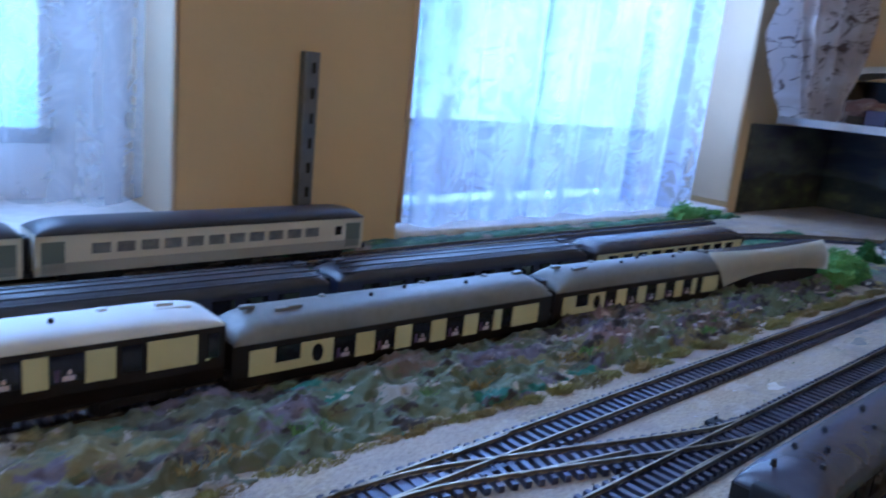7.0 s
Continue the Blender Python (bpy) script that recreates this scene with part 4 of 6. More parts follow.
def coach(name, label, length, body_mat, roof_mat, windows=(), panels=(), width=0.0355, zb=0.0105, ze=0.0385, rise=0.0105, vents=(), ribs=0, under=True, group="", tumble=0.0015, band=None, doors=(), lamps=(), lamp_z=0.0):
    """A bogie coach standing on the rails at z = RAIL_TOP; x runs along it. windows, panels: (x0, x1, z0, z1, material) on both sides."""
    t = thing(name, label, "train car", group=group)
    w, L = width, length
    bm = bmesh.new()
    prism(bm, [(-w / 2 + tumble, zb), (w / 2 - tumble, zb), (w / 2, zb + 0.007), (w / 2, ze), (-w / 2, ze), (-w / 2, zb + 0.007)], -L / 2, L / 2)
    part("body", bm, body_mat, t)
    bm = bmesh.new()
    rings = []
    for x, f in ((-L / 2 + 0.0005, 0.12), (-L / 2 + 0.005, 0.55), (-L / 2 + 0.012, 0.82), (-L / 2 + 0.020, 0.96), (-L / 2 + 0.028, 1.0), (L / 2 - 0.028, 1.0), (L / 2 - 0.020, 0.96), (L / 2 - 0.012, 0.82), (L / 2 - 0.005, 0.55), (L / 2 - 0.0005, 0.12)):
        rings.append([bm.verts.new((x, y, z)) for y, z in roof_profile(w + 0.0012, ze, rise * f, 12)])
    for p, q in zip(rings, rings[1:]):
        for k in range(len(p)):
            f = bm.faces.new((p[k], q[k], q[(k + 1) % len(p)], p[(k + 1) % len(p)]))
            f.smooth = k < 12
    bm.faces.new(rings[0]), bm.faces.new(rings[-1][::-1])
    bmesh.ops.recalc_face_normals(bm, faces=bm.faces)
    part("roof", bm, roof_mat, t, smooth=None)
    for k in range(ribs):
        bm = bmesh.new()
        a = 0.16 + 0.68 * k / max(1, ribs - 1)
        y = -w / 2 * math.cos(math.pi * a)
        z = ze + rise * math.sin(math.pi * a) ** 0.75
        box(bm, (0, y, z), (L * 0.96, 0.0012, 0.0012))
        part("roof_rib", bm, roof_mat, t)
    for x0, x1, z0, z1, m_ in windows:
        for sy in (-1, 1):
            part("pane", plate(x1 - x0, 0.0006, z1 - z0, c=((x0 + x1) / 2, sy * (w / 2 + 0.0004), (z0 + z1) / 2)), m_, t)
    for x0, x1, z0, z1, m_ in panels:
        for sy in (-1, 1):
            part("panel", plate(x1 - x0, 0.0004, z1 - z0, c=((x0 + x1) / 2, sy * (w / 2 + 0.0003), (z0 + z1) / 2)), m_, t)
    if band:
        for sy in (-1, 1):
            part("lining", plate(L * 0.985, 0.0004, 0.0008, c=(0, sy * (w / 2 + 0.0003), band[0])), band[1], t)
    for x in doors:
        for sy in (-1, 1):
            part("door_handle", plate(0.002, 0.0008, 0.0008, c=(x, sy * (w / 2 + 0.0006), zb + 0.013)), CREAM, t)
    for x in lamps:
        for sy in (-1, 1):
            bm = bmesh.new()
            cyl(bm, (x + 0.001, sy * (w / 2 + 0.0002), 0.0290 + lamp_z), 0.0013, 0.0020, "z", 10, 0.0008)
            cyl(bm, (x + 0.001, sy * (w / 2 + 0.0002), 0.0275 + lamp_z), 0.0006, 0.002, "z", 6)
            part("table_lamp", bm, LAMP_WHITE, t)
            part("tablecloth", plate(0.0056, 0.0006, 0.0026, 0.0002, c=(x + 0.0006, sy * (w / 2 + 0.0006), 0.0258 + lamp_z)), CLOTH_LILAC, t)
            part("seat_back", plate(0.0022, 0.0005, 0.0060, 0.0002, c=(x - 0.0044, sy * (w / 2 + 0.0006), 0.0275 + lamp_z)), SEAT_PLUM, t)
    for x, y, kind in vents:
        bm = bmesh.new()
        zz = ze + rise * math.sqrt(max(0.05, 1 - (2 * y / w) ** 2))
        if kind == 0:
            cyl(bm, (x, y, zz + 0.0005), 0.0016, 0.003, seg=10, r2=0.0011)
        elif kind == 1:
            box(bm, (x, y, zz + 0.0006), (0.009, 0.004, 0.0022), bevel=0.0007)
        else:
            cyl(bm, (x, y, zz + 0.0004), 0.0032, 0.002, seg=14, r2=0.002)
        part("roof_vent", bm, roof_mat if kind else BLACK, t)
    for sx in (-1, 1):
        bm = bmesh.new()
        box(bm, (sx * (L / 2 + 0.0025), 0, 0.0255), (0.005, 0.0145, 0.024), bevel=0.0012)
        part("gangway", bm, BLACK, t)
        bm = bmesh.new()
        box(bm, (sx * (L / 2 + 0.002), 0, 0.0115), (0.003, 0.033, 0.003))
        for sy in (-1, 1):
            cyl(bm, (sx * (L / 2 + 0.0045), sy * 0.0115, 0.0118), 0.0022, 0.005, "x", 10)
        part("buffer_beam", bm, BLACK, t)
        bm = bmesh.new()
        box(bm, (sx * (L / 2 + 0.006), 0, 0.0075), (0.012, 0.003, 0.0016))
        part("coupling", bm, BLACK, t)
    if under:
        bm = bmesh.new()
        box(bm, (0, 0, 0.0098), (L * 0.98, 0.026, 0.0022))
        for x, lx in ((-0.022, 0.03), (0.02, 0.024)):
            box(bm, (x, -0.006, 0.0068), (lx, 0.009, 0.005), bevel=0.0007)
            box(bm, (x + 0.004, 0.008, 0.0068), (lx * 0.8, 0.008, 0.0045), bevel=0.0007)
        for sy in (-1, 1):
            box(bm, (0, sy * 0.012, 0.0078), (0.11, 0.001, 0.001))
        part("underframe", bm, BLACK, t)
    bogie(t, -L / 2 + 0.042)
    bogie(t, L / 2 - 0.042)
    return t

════

— WHAT THE TASK REQUIRES —
Write out the whole listing exactly, and drop the pictures.

— RESULT —
7.0 s
Continue the Blender Python (bpy) script that recreates this scene with part 4 of 6. More parts follow.
def coach(name, label, length, body_mat, roof_mat, windows=(), panels=(), width=0.0355, zb=0.0105, ze=0.0385, rise=0.0105, vents=(), ribs=0, under=True, group="", tumble=0.0015, band=None, doors=(), lamps=(), lamp_z=0.0):
    """A bogie coach standing on the rails at z = RAIL_TOP; x runs along it. windows, panels: (x0, x1, z0, z1, material) on both sides."""
    t = thing(name, label, "train car", group=group)
    w, L = width, length
    bm = bmesh.new()
    prism(bm, [(-w / 2 + tumble, zb), (w / 2 - tumble, zb), (w / 2, zb + 0.007), (w / 2, ze), (-w / 2, ze), (-w / 2, zb + 0.007)], -L / 2, L / 2)
    part("body", bm, body_mat, t)
    bm = bmesh.new()
    rings = []
    for x, f in ((-L / 2 + 0.0005, 0.12), (-L / 2 + 0.005, 0.55), (-L / 2 + 0.012, 0.82), (-L / 2 + 0.020, 0.96), (-L / 2 + 0.028, 1.0), (L / 2 - 0.028, 1.0), (L / 2 - 0.020, 0.96), (L / 2 - 0.012, 0.82), (L / 2 - 0.005, 0.55), (L / 2 - 0.0005, 0.12)):
        rings.append([bm.verts.new((x, y, z)) for y, z in roof_profile(w + 0.0012, ze, rise * f, 12)])
    for p, q in zip(rings, rings[1:]):
        for k in range(len(p)):
            f = bm.faces.new((p[k], q[k], q[(k + 1) % len(p)], p[(k + 1) % len(p)]))
            f.smooth = k < 12
    bm.faces.new(rings[0]), bm.faces.new(rings[-1][::-1])
    bmesh.ops.recalc_face_normals(bm, faces=bm.faces)
    part("roof", bm, roof_mat, t, smooth=None)
    for k in range(ribs):
        bm = bmesh.new()
        a = 0.16 + 0.68 * k / max(1, ribs - 1)
        y = -w / 2 * math.cos(math.pi * a)
        z = ze + rise * math.sin(math.pi * a) ** 0.75
        box(bm, (0, y, z), (L * 0.96, 0.0012, 0.0012))
        part("roof_rib", bm, roof_mat, t)
    for x0, x1, z0, z1, m_ in windows:
        for sy in (-1, 1):
            part("pane", plate(x1 - x0, 0.0006, z1 - z0, c=((x0 + x1) / 2, sy * (w / 2 + 0.0004), (z0 + z1) / 2)), m_, t)
    for x0, x1, z0, z1, m_ in panels:
        for sy in (-1, 1):
            part("panel", plate(x1 - x0, 0.0004, z1 - z0, c=((x0 + x1) / 2, sy * (w / 2 + 0.0003), (z0 + z1) / 2)), m_, t)
    if band:
        for sy in (-1, 1):
            part("lining", plate(L * 0.985, 0.0004, 0.0008, c=(0, sy * (w / 2 + 0.0003), band[0])), band[1], t)
    for x in doors:
        for sy in (-1, 1):
            part("door_handle", plate(0.002, 0.0008, 0.0008, c=(x, sy * (w / 2 + 0.0006), zb + 0.013)), CREAM, t)
    for x in lamps:
        for sy in (-1, 1):
            bm = bmesh.new()
            cyl(bm, (x + 0.001, sy * (w / 2 + 0.0002), 0.0290 + lamp_z), 0.0013, 0.0020, "z", 10, 0.0008)
            cyl(bm, (x + 0.001, sy * (w / 2 + 0.0002), 0.0275 + lamp_z), 0.0006, 0.002, "z", 6)
            part("table_lamp", bm, LAMP_WHITE, t)
            part("tablecloth", plate(0.0056, 0.0006, 0.0026, 0.0002, c=(x + 0.0006, sy * (w / 2 + 0.0006), 0.0258 + lamp_z)), CLOTH_LILAC, t)
            part("seat_back", plate(0.0022, 0.0005, 0.0060, 0.0002, c=(x - 0.0044, sy * (w / 2 + 0.0006), 0.0275 + lamp_z)), SEAT_PLUM, t)
    for x, y, kind in vents:
        bm = bmesh.new()
        zz = ze + rise * math.sqrt(max(0.05, 1 - (2 * y / w) ** 2))
        if kind == 0:
            cyl(bm, (x, y, zz + 0.0005), 0.0016, 0.003, seg=10, r2=0.0011)
        elif kind == 1:
            box(bm, (x, y, zz + 0.0006), (0.009, 0.004, 0.0022), bevel=0.0007)
        else:
            cyl(bm, (x, y, zz + 0.0004), 0.0032, 0.002, seg=14, r2=0.002)
        part("roof_vent", bm, roof_mat if kind else BLACK, t)
    for sx in (-1, 1):
        bm = bmesh.new()
        box(bm, (sx * (L / 2 + 0.0025), 0, 0.0255), (0.005, 0.0145, 0.024), bevel=0.0012)
        part("gangway", bm, BLACK, t)
        bm = bmesh.new()
        box(bm, (sx * (L / 2 + 0.002), 0, 0.0115), (0.003, 0.033, 0.003))
        for sy in (-1, 1):
            cyl(bm, (sx * (L / 2 + 0.0045), sy * 0.0115, 0.0118), 0.0022, 0.005, "x", 10)
        part("buffer_beam", bm, BLACK, t)
        bm = bmesh.new()
        box(bm, (sx * (L / 2 + 0.006), 0, 0.0075), (0.012, 0.003, 0.0016))
        part("coupling", bm, BLACK, t)
    if under:
        bm = bmesh.new()
        box(bm, (0, 0, 0.0098), (L * 0.98, 0.026, 0.0022))
        for x, lx in ((-0.022, 0.03), (0.02, 0.024)):
            box(bm, (x, -0.006, 0.0068), (lx, 0.009, 0.005), bevel=0.0007)
            box(bm, (x + 0.004, 0.008, 0.0068), (lx * 0.8, 0.008, 0.0045), bevel=0.0007)
        for sy in (-1, 1):
            box(bm, (0, sy * 0.012, 0.0078), (0.11, 0.001, 0.001))
        part("underframe", bm, BLACK, t)
    bogie(t, -L / 2 + 0.042)
    bogie(t, L / 2 - 0.042)
    return t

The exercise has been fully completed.